Today is the hottest Southern California’s Ocean Pacific has been in ten years. Science declares it is 73.4 degrees Fahrenheit (23 degrees celsius, 2876 degrees Surfline) but it sure felt warmer. The air is 89. I just got out of the water, hair still dripping, after surfing a fun little wedge. There was no bite, upon entry. Not one tiny little clench of the jaw. It felt like getting into a lukewarm bathtub.
And here’s where things get bizarre. I paddled out into the lineup on my Album twin (5’10) sat in the lineup and studied the men around me. There were four sitting on the peak, three more down the beach, three more up the beach.
Each of them was wearing a wetsuit.
One a jacket, the rest full on long-legged, long-armed 3/2s.
What in the world is happening?
Surfing wetsuit-less is one of life’s great joys and only happens for two, maybe three months a year here. Why would any of those minutes be covered with constricting, extra-hot neoprene?

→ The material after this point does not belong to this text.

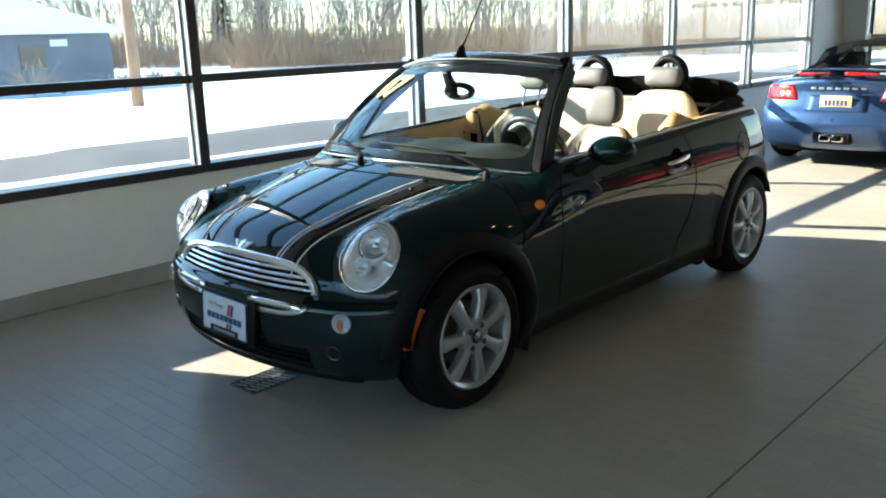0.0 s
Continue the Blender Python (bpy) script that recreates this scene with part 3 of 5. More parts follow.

The only conclusions I could draw, while bobbing near nude with only a pair of Ola Canvas trunks covering unseemly bits, were either that Southern Californians had lost their ever-loving minds, spending too much time driving solo in cars with masks covering nose/mouth/too much time walking solo outside with masks covering nose/mouth or the kook apocalypse has fully and completely arrived with “surfing” and “wetsuit” synonymous.
Or is there some other reason that SURFERS ARE WEARING FULL WETSUITS IN A MASSIVE AND HISTORIC HEATWAVE?